About EPEEEPEE represents the Refrigeration, Air-Conditioning and Heat Pump industry in Europe. Founded in the year 2000, EPEE’s membership is composed of over 50 member companies as well as national and international associations from three continents (Europe, North America, Asia). With manufacturing sites and research and development facilities across the EU, which innovate for the global market, EPEE member companies realize a turnover of over 30 billion Euros, employ more than 200,000 people in Europe and also create indirect employment through a vast network of small and medium-sized enterprises such as contractors who install, service and maintain equipment. Please see our website (https://www.epeeglobal.org/) for further information.
 This refers to the EU net zero greenhouse gas emissions by 2050, enshired in Regulation (EU) 2021/1119 of the European Parliament and of the Council establishing the framework for achieving climate neutrality and amending Regulations (EC) No 401/2009 and (EU) 2018/1999, the so-called „European Climate Law“ adopted in June 2021.

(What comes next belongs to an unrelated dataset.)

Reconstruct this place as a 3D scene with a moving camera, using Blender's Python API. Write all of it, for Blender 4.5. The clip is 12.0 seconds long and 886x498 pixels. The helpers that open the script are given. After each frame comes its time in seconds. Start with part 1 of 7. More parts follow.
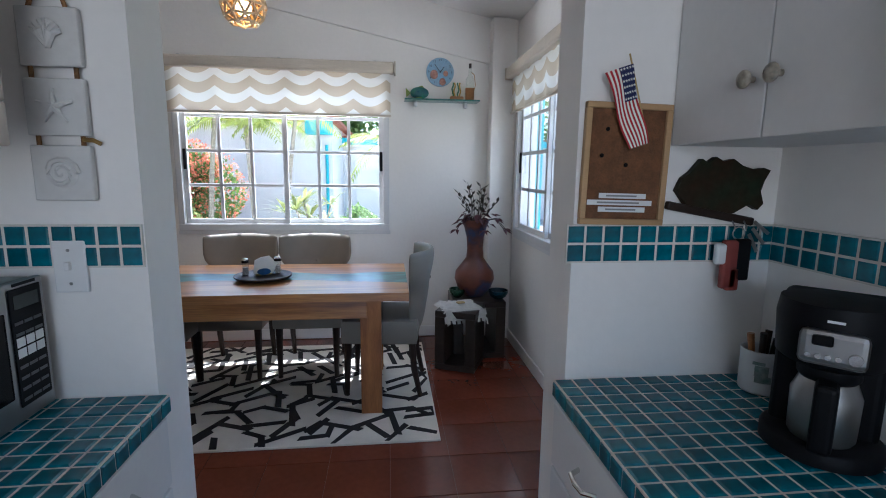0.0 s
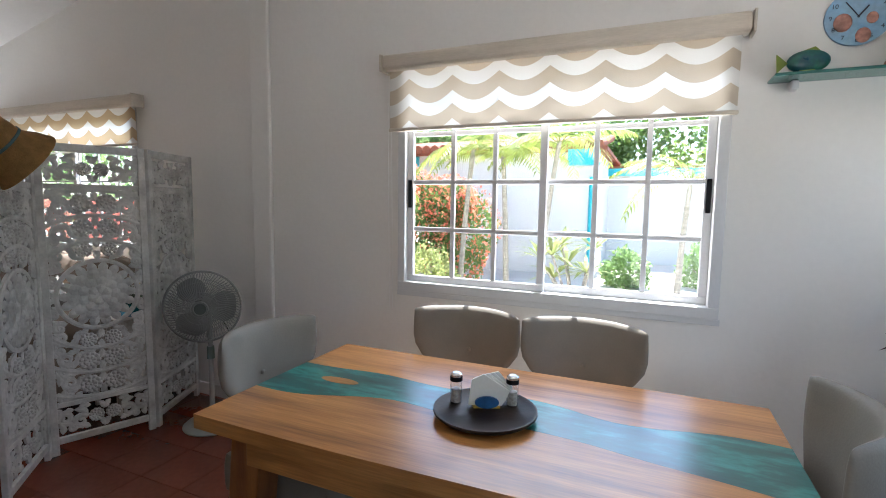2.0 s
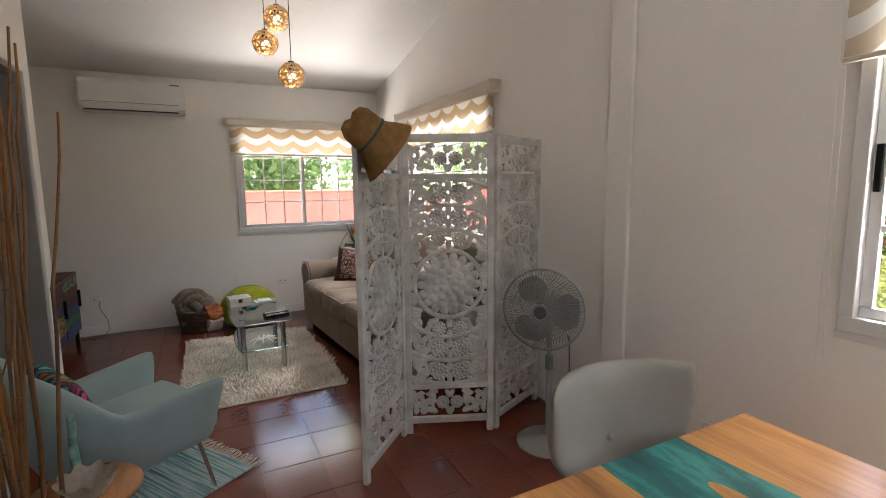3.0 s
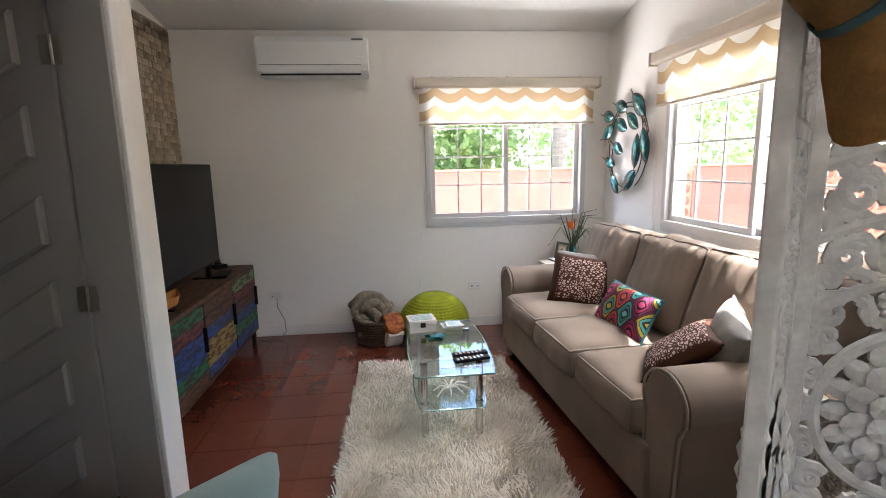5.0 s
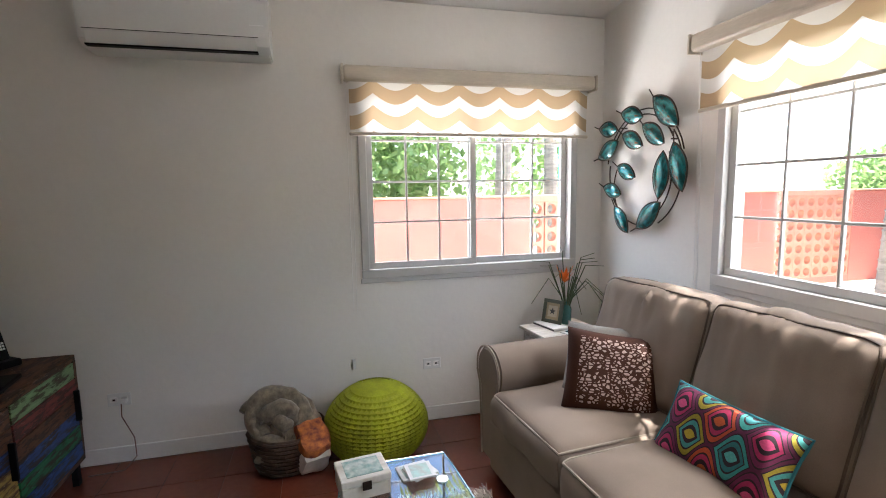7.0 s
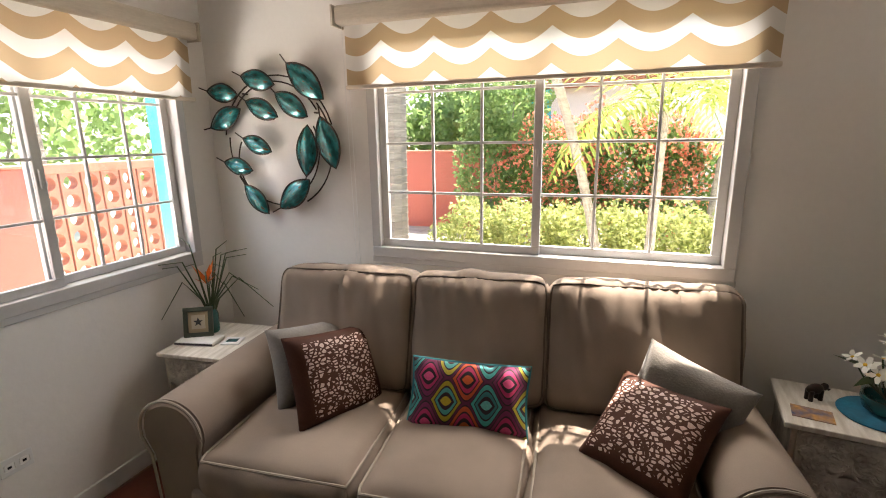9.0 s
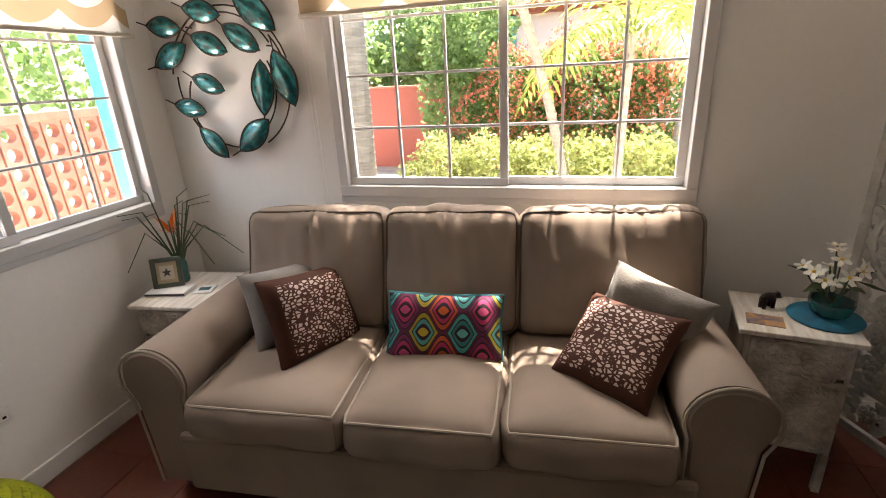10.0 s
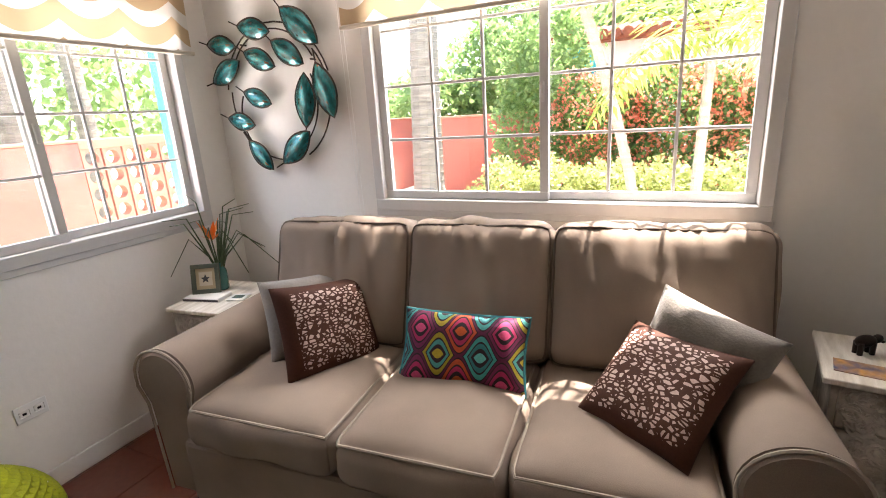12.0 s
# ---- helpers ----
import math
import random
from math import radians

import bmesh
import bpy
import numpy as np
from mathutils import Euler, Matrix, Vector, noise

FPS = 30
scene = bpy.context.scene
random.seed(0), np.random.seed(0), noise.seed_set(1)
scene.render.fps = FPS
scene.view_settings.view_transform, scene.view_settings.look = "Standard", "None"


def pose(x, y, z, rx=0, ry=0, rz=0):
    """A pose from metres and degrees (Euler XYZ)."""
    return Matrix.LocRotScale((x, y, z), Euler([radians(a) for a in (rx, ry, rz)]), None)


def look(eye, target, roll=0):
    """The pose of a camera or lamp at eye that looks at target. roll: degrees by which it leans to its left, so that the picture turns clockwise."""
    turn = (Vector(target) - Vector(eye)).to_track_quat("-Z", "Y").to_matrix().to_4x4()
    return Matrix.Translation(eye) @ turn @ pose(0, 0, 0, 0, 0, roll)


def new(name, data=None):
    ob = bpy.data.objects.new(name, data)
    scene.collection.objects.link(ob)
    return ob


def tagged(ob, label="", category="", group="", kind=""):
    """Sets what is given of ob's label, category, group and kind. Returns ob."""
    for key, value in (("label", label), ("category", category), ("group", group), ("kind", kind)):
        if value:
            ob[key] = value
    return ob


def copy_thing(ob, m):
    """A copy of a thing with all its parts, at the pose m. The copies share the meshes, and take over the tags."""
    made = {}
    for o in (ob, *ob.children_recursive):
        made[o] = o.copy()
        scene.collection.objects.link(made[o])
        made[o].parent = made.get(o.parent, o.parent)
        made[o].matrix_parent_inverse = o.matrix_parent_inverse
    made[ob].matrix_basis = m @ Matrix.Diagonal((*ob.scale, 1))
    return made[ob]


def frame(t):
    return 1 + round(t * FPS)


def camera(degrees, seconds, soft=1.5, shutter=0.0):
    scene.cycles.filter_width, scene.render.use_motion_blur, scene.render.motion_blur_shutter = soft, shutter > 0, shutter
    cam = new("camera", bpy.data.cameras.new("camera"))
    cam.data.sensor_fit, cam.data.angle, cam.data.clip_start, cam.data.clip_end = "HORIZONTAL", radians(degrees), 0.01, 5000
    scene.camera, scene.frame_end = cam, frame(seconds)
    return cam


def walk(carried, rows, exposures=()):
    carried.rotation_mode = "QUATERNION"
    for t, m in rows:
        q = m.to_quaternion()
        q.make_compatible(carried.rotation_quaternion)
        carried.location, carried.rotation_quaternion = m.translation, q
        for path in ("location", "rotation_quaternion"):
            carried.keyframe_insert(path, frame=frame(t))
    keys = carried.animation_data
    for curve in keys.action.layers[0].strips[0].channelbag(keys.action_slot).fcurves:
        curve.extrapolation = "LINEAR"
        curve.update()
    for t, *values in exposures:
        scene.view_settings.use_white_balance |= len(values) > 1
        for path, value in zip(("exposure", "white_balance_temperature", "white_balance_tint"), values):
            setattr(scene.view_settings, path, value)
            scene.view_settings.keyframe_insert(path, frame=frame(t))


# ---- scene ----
cam = camera(85.4, 12.0, soft=1.0)
# seconds, eye x, y, z, then yaw, pitch and roll in degrees
ROWS = [
    (0.0, -0.252, 0.370, 1.427, -6.44, -9.12, -0.69),
    (0.5, -0.294, 0.791, 1.456, -4.02, -8.18, -0.69),
    (1.0, -0.348, 1.192, 1.474, -0.12, -7.77, -0.13),
    (1.5, -0.406, 1.573, 1.462, 9.16, -6.61, -0.23),
    (2.0, -0.554, 1.917, 1.459, 23.33, -5.57, -0.82),
    (2.5, -0.772, 2.159, 1.437, 42.93, -5.62, -0.50),
    (3.0, -1.060, 2.401, 1.460, 63.12, -7.43, 0.63),
    (3.5, -1.422, 2.479, 1.474, 74.95, -9.23, 0.84),
    (3.7, -1.575, 2.508, 1.466, 77.53, -9.76, 1.09),
    (5.3, -2.819, 2.547, 1.476, 84.94, -9.56, 1.09),
    (5.5, -2.961, 2.566, 1.485, 85.18, -9.49, 1.02),
    (6.0, -3.307, 2.621, 1.482, 85.49, -9.14, 0.83),
    (6.5, -3.587, 2.601, 1.481, 82.87, -8.50, 0.84),
    (7.0, -3.930, 2.546, 1.490, 75.46, -6.85, 0.92),
    (7.5, -4.245, 2.499, 1.492, 63.33, -5.08, 0.16),
    (7.7, -4.348, 2.478, 1.509, 56.21, -4.72, 0.14),
    (9.3, -4.724, 2.179, 1.613, 16.54, -13.83, 1.04),
    (9.5, -4.716, 2.182, 1.609, 16.41, -14.92, 1.41),
    (10.0, -4.705, 2.197, 1.584, 15.01, -20.12, 2.87),
    (10.5, -4.690, 2.204, 1.553, 13.99, -24.29, 4.28),
    (11.0, -4.676, 2.202, 1.507, 14.29, -24.09, 4.23),
    (11.5, -4.647, 2.239, 1.444, 16.78, -21.38, 3.63),
    (12.0, -4.546, 2.387, 1.456, 24.72, -15.74, 3.39),
]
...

 This includes, by way of example, the Energy Efficiency Directive, the Renewable Energy Directive and the Energy Performance of Buildings Directive.
 On 18 May 2022, the European Commission presented the REPowerEU, a plan to rapidly reduce dependence on fossil fuels technologies and boost the green transition of the EU market – REPowerEU Plan COM(2022) 230 final.
 A prior version of the model was developed in 2012-2013, and updated in 2018, as part of EPEE‘s Gapometer project.
 Servicing means: operation and maintenance to top up leakages and for retrofitting to replace the high GWP refrigerant R-404A.
 EPEE strongly supports measures to incentivize the re-use of HFC refrigerants from existing equipment at their end-of-life. The HFC Outlook EU projects that by 2025 the amount of HFCs that can be used from reclaimed and recycled HFC refrigerants will be around 28 Mt CO2, which would already be a massive increase from current levels.